Tam bir turu tamamlayan ilk kişi bir İngiliz olan Jason Lewis'ti, ancak yolculuğunda ortakları olduğu için benimki ilk solo dolaşma ilan edildi. Bunu tek başına yapan ilk kişi benim. Bu başarıyı elde etmiş olmanın ve bunu bir Türk olarak yapmanın onur verici olduğunu düşünüyorum.
Okyanusta olmak, kürek çekmek, dağın tepesine tırmanmak size nasıl hissettiriyor?
Her zaman doğada olmayı seviyorum. Çünkü benim için eşsiz ve değerli bir deneyim. Bunu şehir hayatıyla meşgul olduğumda daha fazla özlüyorum. Hedeflerime ulaşmak için fiziksel olarak çalışmak sonucu çok daha tatlı hale getiriyor. Doğayla bir olduğumda kendimi huzurlu hissediyorum.
Gelecek için hedefiniz nedir?
Zaman gösterecek ama eşimle seyahat etmeyi, yelkenleri açıp başkalarına insan gücüyle gerçekleştirilen maceralar hakkında bilgi vermeyi ve daha fazla yer keşfetmeyi istiyorum. İnsanların gezegenimize daha iyi bakıp bu dünyanın daha iyi temsilcileri olmaları için harekete geçme çağrısını aşılamayı umuyorum. Deneyimlerim bana gezegenimizin gerçekten ne kadar savunmasız olduğunu gösterdi. Buna dikkat etmemiz ve karbon ayak izimizi azaltmamız gerekiyor. Okyanusumuza özen gösterilmesi ve insanlar olarak bizlerin dünyanın güvenliğini ve canlılığını güvence altına almak için daha fazlasını yapmamız gerekiyor. Okyanusların kurtarılması ve plastik kirliliğinin azaltılması için bir elçi olarak kalmayı planlıyorum.

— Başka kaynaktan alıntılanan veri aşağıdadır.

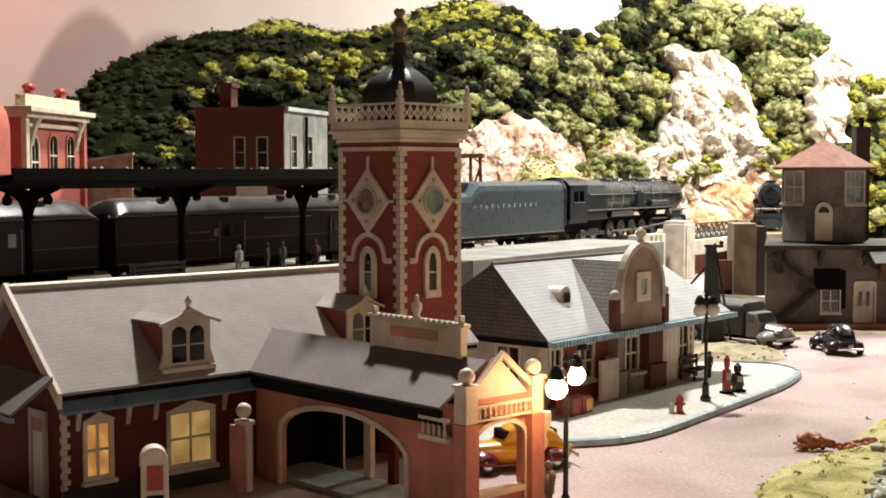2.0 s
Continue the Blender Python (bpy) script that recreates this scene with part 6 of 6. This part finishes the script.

NFT denizinde kürek çekeceğiz
Erden Eruç'un yolculuk anıları ve ekipmanlarını kapsayan NFT'leri de yakın zamanda ICRYPEX NFT Marketplace'de görülebilecek. Geçtiğimiz ay yapılan basın toplantısında NFT'leri tanıtılan Eruç artık bu dünyada da kürek çekeceğini söyledi. İlk NFT projesi hakkında konuşan Eruç, "ICRYPEX ile yollarımız okyanus yolculuklarımda kesişti. Şirket olarak beni uzun zamandır yolculuklarımda sponsor olarak destekliyor. Bu aşamada ise kendileriyle bir NFT koleksiyonu çıkaracak olmaktan ötürü çok heyecanlıyım. Artık NFT dünyasında da yer alacak olmak, okyanuslar kadar NFT denizinde de kürek çekecek olmak mutluluk verici. Yolculuğumda kullandığım ekipmanların, anılarımın olduğu NFT'leri yakında ICRYPEX NFT Marketplace'de görebileceksiniz. Keyifli ve farklı bir koleksiyon olacağına inanıyorum." dedi.